Hierarchical reinforcement learning for efficient and effective automated penetration testing of large networks

Abstract

Penetration testing (PT) is a method for assessing and evaluating the security of digital assets by planning, generating, and executing possible attacks that aim to discover and exploit vulnerabilities. In large networks, penetration testing becomes repetitive, complex and resource consuming despite the use of automated tools. This paper investigates reinforcement learning (RL) to make penetration testing more intelligent, targeted, and efficient. The proposed approach called Intelligent Automated Penetration Testing Framework (IAPTF) utilizes model-based RL to automate sequential decision making.
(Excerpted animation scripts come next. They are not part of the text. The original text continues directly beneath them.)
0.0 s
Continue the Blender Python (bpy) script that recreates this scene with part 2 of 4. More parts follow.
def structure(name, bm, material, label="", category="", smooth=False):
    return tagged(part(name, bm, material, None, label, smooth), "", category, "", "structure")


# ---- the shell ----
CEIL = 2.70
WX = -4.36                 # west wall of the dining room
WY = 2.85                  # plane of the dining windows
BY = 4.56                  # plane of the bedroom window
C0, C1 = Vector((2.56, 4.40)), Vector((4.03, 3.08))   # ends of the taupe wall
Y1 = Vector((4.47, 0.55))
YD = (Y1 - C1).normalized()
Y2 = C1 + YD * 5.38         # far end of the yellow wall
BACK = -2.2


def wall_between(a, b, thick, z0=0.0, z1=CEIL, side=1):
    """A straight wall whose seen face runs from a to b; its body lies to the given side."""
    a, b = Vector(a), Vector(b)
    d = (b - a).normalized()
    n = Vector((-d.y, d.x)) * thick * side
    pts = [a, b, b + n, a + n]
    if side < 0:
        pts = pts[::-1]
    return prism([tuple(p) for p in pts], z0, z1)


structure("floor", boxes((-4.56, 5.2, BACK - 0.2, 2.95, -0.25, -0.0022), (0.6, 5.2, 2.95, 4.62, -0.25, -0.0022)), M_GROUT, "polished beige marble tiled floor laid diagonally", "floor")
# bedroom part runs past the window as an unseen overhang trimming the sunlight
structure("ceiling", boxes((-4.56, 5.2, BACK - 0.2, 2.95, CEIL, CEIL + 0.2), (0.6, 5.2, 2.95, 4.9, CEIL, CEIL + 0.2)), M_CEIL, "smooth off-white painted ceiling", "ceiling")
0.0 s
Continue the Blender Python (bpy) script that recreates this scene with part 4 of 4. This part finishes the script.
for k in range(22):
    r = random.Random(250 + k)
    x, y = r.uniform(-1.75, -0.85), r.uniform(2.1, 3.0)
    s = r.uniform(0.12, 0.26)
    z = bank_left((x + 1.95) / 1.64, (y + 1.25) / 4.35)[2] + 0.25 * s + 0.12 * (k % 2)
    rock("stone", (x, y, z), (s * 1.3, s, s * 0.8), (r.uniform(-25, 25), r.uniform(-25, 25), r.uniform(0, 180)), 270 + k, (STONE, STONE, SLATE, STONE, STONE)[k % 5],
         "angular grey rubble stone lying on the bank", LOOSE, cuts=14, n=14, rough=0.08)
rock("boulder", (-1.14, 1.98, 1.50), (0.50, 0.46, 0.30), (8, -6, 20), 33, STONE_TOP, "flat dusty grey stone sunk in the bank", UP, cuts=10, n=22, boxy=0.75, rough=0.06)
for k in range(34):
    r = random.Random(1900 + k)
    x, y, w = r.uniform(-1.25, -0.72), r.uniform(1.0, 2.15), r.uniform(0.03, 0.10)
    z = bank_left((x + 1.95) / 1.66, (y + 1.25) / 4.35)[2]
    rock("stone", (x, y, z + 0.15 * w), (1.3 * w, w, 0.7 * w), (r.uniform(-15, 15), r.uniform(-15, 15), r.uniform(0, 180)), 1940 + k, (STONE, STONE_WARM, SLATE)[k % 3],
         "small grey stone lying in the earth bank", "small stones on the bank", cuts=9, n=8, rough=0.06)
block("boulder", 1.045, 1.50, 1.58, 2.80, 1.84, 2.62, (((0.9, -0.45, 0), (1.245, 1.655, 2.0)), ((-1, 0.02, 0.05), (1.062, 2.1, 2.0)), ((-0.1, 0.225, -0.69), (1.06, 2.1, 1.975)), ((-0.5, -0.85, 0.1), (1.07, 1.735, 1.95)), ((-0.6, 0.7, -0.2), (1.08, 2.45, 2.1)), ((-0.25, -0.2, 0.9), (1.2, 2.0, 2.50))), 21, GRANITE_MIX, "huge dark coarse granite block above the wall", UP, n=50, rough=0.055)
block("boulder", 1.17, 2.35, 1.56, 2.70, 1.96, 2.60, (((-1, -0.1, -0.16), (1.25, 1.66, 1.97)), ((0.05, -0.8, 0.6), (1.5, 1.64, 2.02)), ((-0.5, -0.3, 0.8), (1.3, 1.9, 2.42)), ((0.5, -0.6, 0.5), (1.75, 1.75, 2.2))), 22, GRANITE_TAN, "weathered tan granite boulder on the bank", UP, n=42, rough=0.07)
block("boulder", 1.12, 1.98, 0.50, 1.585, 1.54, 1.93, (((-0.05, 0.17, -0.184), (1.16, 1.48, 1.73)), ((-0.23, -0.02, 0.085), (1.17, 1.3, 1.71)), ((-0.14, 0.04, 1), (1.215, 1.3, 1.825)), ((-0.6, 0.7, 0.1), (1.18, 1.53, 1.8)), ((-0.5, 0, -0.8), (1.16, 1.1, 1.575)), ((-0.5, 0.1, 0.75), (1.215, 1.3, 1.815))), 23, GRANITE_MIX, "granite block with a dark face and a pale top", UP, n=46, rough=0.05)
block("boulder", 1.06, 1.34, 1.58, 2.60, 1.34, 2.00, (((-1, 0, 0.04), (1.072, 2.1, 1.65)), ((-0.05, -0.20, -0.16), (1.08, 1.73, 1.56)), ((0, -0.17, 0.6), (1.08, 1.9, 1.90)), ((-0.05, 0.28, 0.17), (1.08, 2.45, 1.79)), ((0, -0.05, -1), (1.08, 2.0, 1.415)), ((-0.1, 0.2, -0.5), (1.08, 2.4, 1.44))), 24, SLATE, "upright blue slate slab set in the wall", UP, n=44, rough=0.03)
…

Penetration testing tasks are treated as a partially observed Markov decision process (POMDP) which is solved with an external POMDP-solver using different algorithms to identify the most efficient options. A major difficulty encountered was solving large POMDPs resulting from large networks. This was overcome by representing networks hierarchically as a group of clusters and treating each cluster separately. This approach is tested through simulations of networks of various sizes. The results show that IAPTF with hierarchical network modeling outperforms previous approaches as well as human performance in terms of time, number of tested vectors and accuracy, and the advantage increases with the network size. Another advantage of IAPTF is the ease of repetition for retesting similar networks, which is often encountered in real PT. The results suggest that IAPTF is a promising approach to offload work from and ultimately replace human pen testing.